Erwähnenswert ist in diesem Zusammenhang auch eine empirisch abgesicherte Inhaltsanalyse, die Lutz M. Hagen von der TU Dresden Ende 2014 veröffentlicht hat. Er und seine Mitarbeiter untersuchten die vollständigen Jahrgänge 2011 von „Spiegel“ und „Focus“. Erfasst wurden sowohl alle kommerziellen Anzeigen als auch die journalistische Berichterstattung über ausgewählte werbungtreibende Unternehmen. Im Ergebnis zeigte sich, dass über Unternehmen sowohl im „Spiegel“ als auch im „Focus“ erstens häufiger, zweitens freundlicher, drittens mit mehr Produktnennungen berichtet wird, je mehr Anzeigen diese Unternehmen schalten. Hagen spricht hier von einer „De-facto-Synchronisation“ von Berichterstattungsinhalten und Anzeigenaufkommen, die bedrohlich sei für die Erfüllung der öffentlichen Aufgabe von Nachrichtenmedien.

Die zuletzt angerissenen Medienpraktiken verletzen nicht nur den schon zitierten Grundsatz der Trennung von Werbung und redaktionellem Teil, sondern verstoßen auch gegen verbindliche rechtliche Vereinbarungen und unterminieren die Glaubwürdigkeit des Journalismus massiv.

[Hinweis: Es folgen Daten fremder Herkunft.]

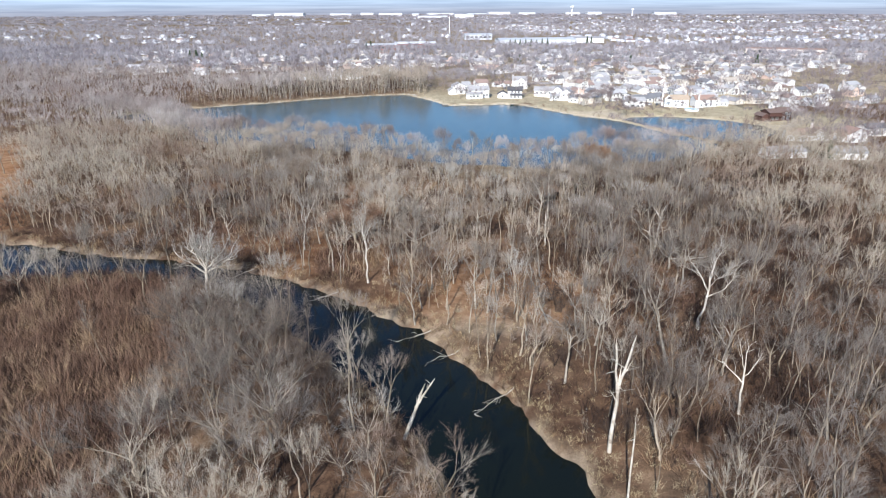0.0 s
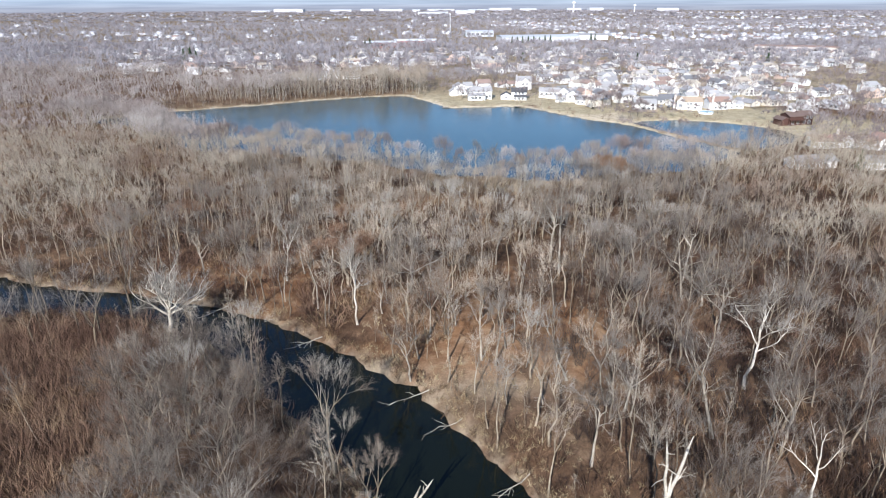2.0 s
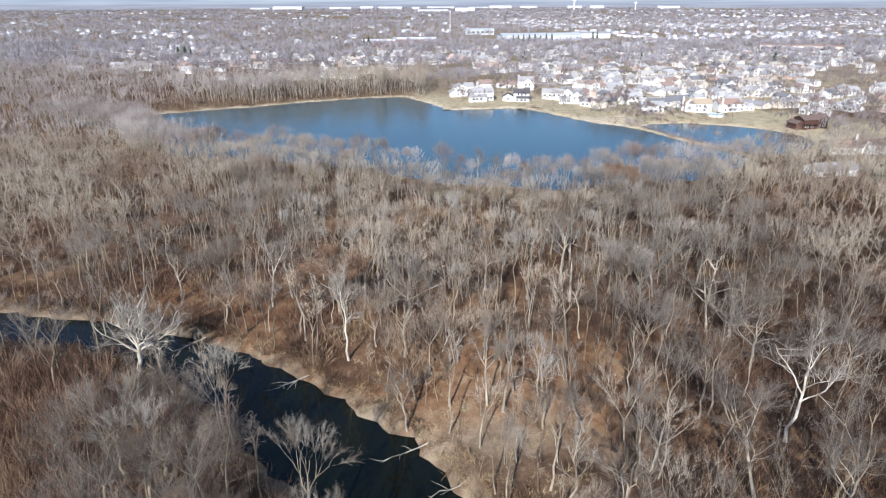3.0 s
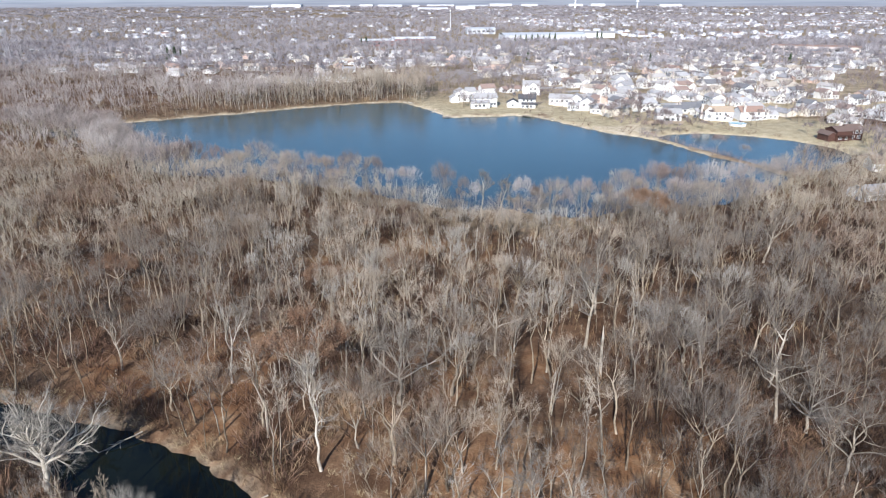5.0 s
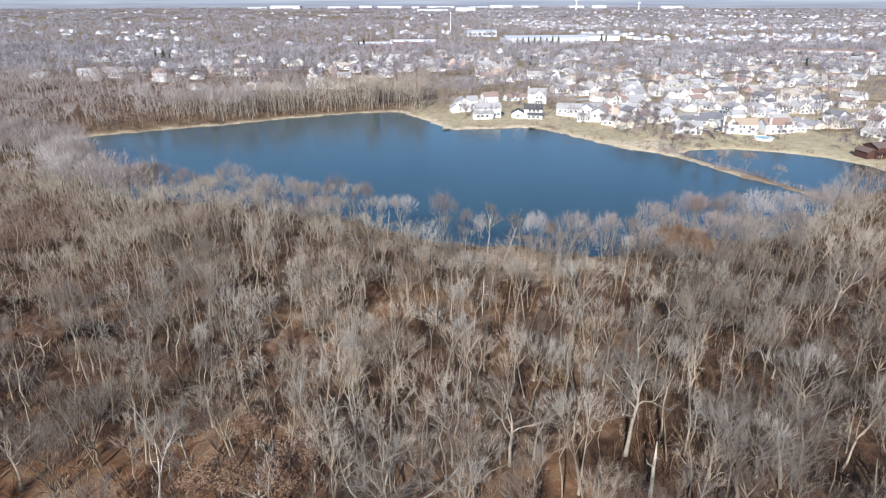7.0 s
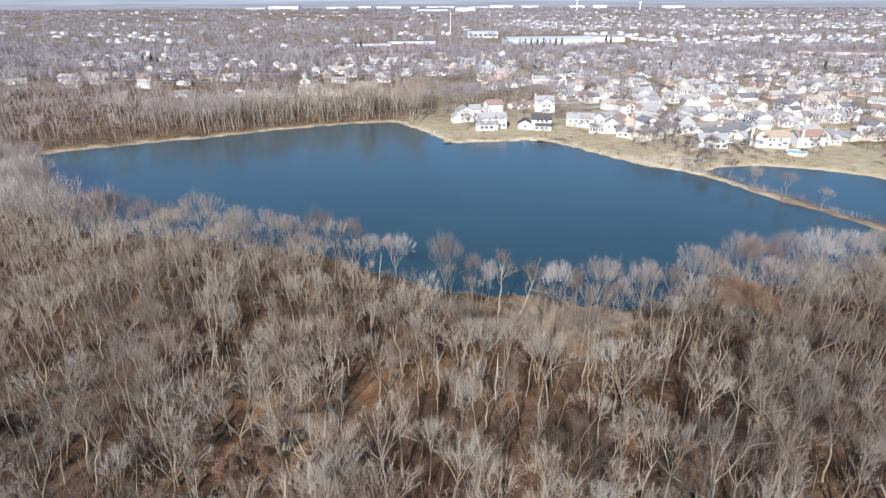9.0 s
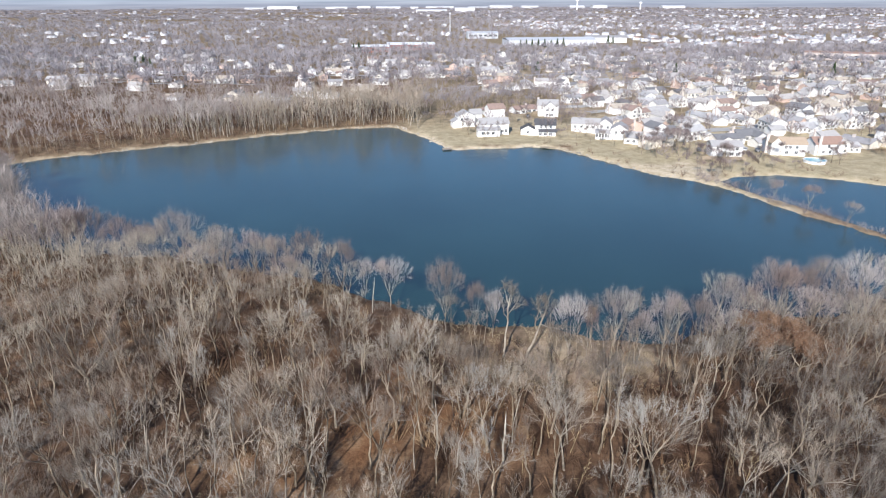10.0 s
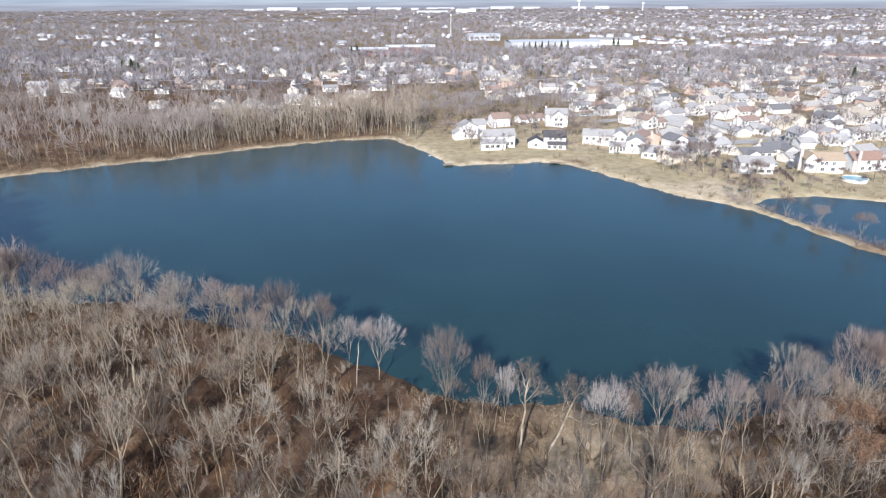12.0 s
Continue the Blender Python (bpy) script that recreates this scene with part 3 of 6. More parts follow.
def stand(ob, x, y, size, turn, wide=1.0, tilt=(0, 0), sink=0.0):
    z = float(land_height(np.array([x]), np.array([y]))[0]) - sink
    ob.matrix_basis = Matrix.LocRotScale((x, y, z), Euler((tilt[0], tilt[1], turn)), (size * wide, size * wide, size))
    return ob


def stand_copy(ob, x, y, size, turn, wide=1.0, tilt=(0, 0)):
    z = float(land_height(np.array([x]), np.array([y]))[0])
    m = Matrix.LocRotScale((x, y, z), Euler((tilt[0], tilt[1], turn)), (size * wide, size * wide, size))
    made = copy_thing(ob, Matrix.Identity(4))
    made.matrix_basis = m
    return made


# shapes of the common trees, about 15 m high
SHAPES = [
    dict(high=15, girth=0.17, leader=0.95, limbs=16, first=0.35, open_low=36, open_high=16, reach=0.3, sub=5, twigs=10),
    dict(high=16, girth=0.15, leader=0.97, limbs=14, first=0.48, open_low=30, open_high=14, reach=0.26, sub=5, twigs=10),
    dict(high=15.5, girth=0.13, leader=0.98, limbs=12, first=0.52, open_low=26, open_high=12, reach=0.23, sub=5, twigs=10),
    dict(high=14, girth=0.2, leader=0.9, limbs=15, first=0.3, open_low=44, open_high=18, reach=0.36, sub=5, twigs=10),
]
rng = np.random.RandomState(11)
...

Wie darauf reagieren? Reine Appelle an Individuen („Wir lassen uns nicht beeinflussen!“) erfüllen ihren Zweck nicht, wenn in der gesamten Medienorganisation keine entsprechenden strukturellen Rahmenbedingungen, die die Ideale absichern könnten, vorhanden sind. Deswegen ist es unerlässlich, die Entstehung, Veränderung und Folgen von Strukturen in den Fokus zu nehmen, anstatt nur das individuelle Handeln der Medienakteure, um dann Berufsethik in organisatorischen Elementen zu verankern und festzuschreiben.

Maßnahmen eines wirksamen Compliance-Programms sollten deshalb auch diese strukturellen Bedingungen adressieren und nicht nur an die Verantwortung von Individuen appellieren. Denn wie wiederkehrende Korruptionsfälle aus anderen Branchen zeigen, schützt ein Compliance-System allein nicht vor institutionalisiertem Fehlverhalten ganzer Organisationen.

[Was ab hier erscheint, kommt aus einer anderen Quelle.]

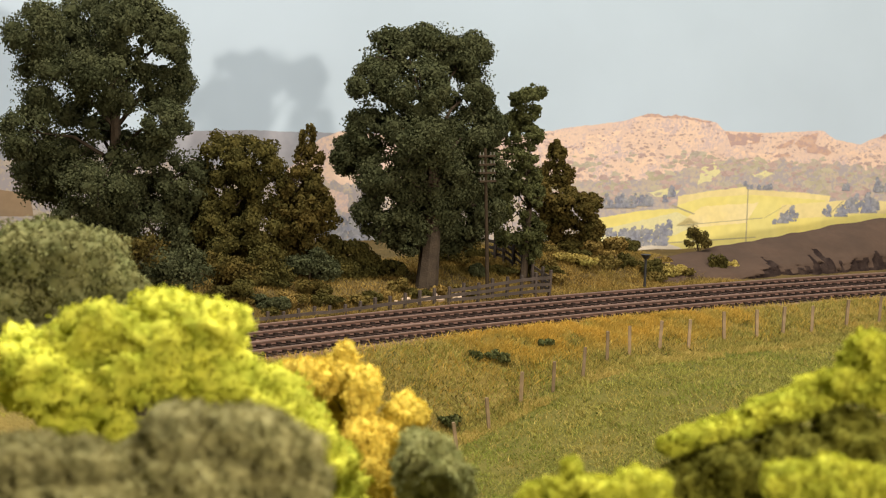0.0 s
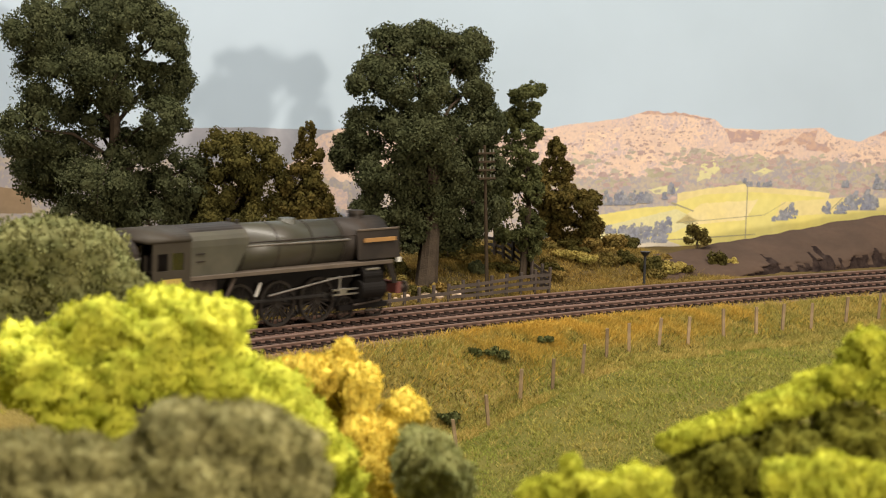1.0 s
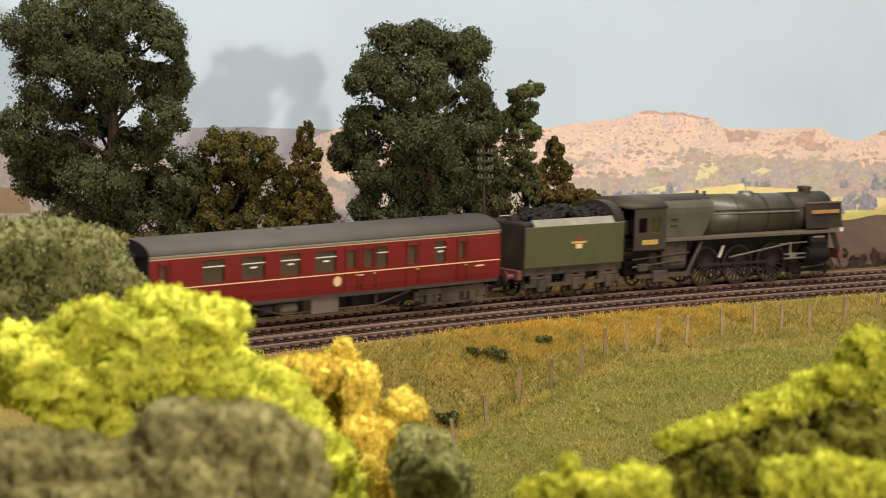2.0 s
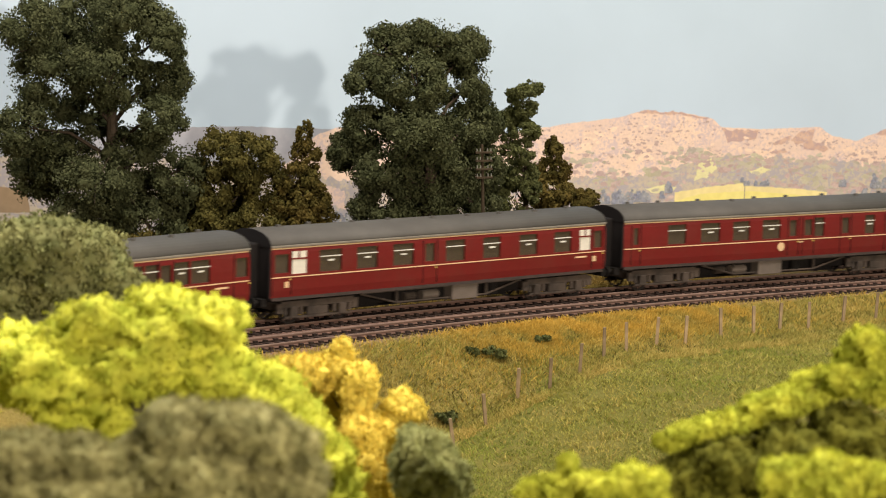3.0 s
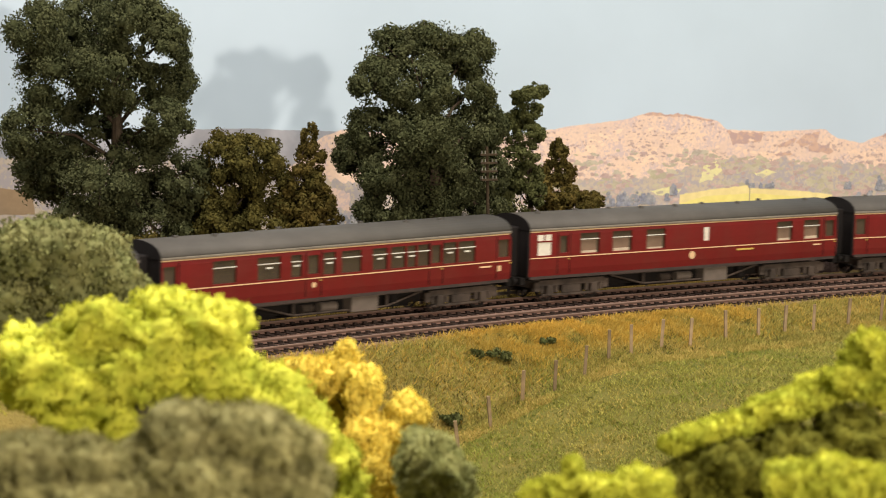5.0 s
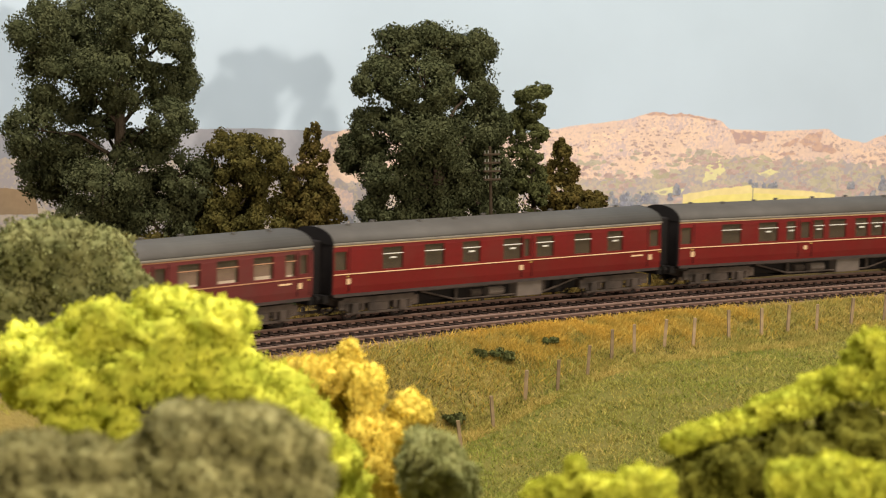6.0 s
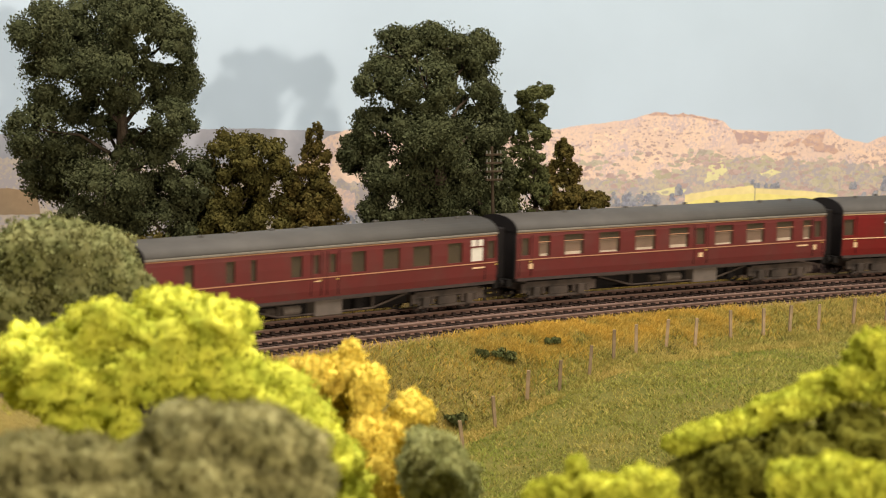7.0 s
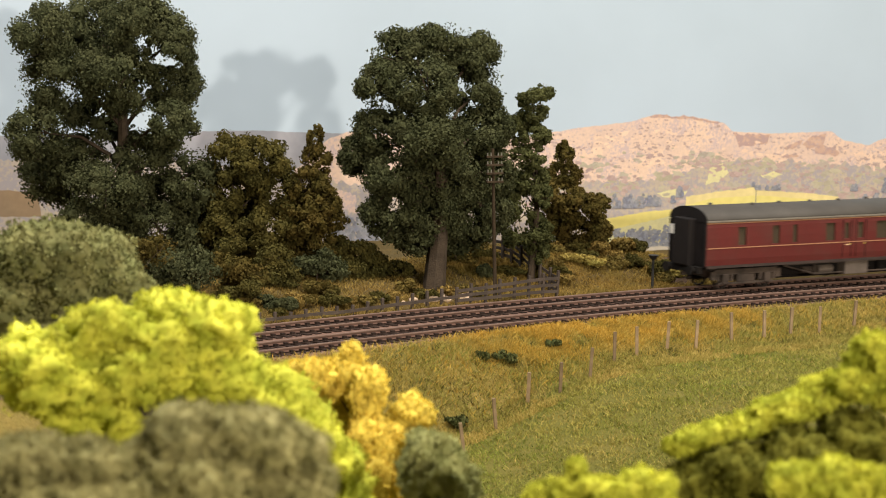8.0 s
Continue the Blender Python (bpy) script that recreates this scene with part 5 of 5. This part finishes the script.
    part("battery_box", box(fresh(), x - 2.2, x - 1.3, 0.6, 1.22, 0.45, 1.08, 0.03), M_BOXES, under)
    bm = rod(fresh(), (x - 2.3, -0.9, 0.72), (x - 1.4, -0.9, 0.72), 0.2, 0.2, 14)
    part("vacuum_cylinder", bm, M_BOXES, under)
    part("vacuum_cylinder", rod(fresh(), (x + 1.9, -0.85, 0.5), (x + 1.9, -0.85, 1.05), 0.24, 0.24, 14), M_UNDER, under)
    part("dynamo", rod(fresh(), (x - 3.2, -0.8, 0.7), (x - 2.6, -0.8, 0.7), 0.17, 0.17, 12), M_BOGIE, under)
    for xb in (-6.95, 6.95):
        b = put("bogie", ME_BOGIE, t, "weathered brown bogie", (xb, 0, 0))
        for dx in (-1.3, 1.3):
            for side in (-1, 1):
                put("wheel", ME_SMALL, b, "", (dx, side * 0.78, 0.48))
    if tail:
        part("tail_disc", box(fresh(), -HALF - 0.06, -HALF - 0.02, 0.9, 1.3, 2.5, 2.95), M_WHITE, t, "pale panel on the end")
    return t


END_MARKS = ((-8.85, 1.72, 0.2, 0.24), (8.95, 1.72, 0.2, 0.24), (8.1, 1.84, 0.7, 0.07))
MID = ((-1.8, 1.75, 0.22, 0.22),)
W_C = "d-9.09,-8.79 w-7.03,-5.92 w-5.01,-3.82 w-3.00,-1.94 w-1.12,0.03 d0.64,1.11 d1.61,2.12 w2.30,2.92 d4.12,4.60 w5.67,6.33 d7.14,7.48"
W_B = "d-9.47,-8.73 o-8.61,-7.81 w-7.12,-5.94 w-5.12,-3.98 w-3.12,-1.96 d-1.30,-0.76 w-0.13,0.99 w2.06,3.10 w4.25,5.34 w6.40,7.47 o8.01,8.69 d8.93,9.44"
W_A = "d-9.56,-8.93 w-7.09,-5.90 w-4.80,-3.59 w-3.04,-2.46 d-2.12,-1.53 w-1.29,-0.63 w-0.29,0.81 w1.44,2.27 w2.49,3.32 w3.42,3.94 w4.03,4.71 d4.84,5.40 w5.53,6.35 w6.45,7.47 d8.90,9.57"
W_D = "o-9.22,-8.43 d-7.94,-7.48 w-6.74,-5.61 w-4.83,-3.66 w-2.77,-1.61 s0.82,1.16 w5.60,6.62 w7.40,8.47 d8.88,9.47"
W_Y = "d-9.59,-8.95 w-7.03,-5.92 w-4.71,-3.61 w-2.56,-1.54 w-0.19,0.89 d1.05,1.40 w1.78,2.84 w4.11,5.15 w6.17,7.16 d8.90,9.51"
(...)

Wichtige Elemente einer neuen Korruptionsprophylaxe zu Gunsten eines integren Journalismus könnten sein:

  • Das Medienunternehmen garantiert eine gute finanzielle und personelle Infrastruktur für die Redaktionen, dazu gehören z.B. die Übernahme der Recherchekosten und gesicherte Arbeitsplätze.
  • Alle Mitarbeiter, auch freie Autoren, werden angemessen vergütet. Das hervorzuheben ist wichtig, weil immer mehr Content von den sog. Freien kommt.
  • Eine betriebliche Ausgliederung der Redaktion wird abgelehnt.
  • Umsatzeinbußen, wie sie z.B. bei Anzeigenboykotten eintreten können oder auch durch den Verzicht auf Koppelungsgeschäfte, werden von einer aufgeklärten Geschäftsleitung nicht nur toleriert, sondern bewusst entschieden.
  • Nebentätigkeiten müssen genehmigt werden und dürfen bei Interessenkonflikten nicht ausgeübt werden.
  • Es besteht eine deutliche, inhaltliche und räumliche Trennung der Abteilungen Redaktion und Werbung/Anzeigen/Marketing.
  • Medienunternehmen fordern ihre Journalisten, aber auch Verlagsmitarbeiter aktiv auf, der Chefredaktion bzw. Geschäftsleitung über Pressionsversuche von außen unmittelbar zu berichten. Hiermit könnte eine Kultur der internen Transparenz gefördert und zugleich im Interesse der Unternehmensethik deutlich gemacht: Korruption bzw. Korruptionsversuche werden nicht toleriert.
  • Es gibt klare Richtlinien für die Redaktion, was im Bereich des gesellschaftlichen Umgangs (Einladungen) und bei Aufmerksamkeiten und Geschenken gerade noch oder nicht mehr erlaubt ist. Diese Richtlinien sollten zum Anhang von Anstellungsverträgen gemacht werden. Aber auch freien Mitarbeitern sind sie in verbindlicher Form bekannt zu machen.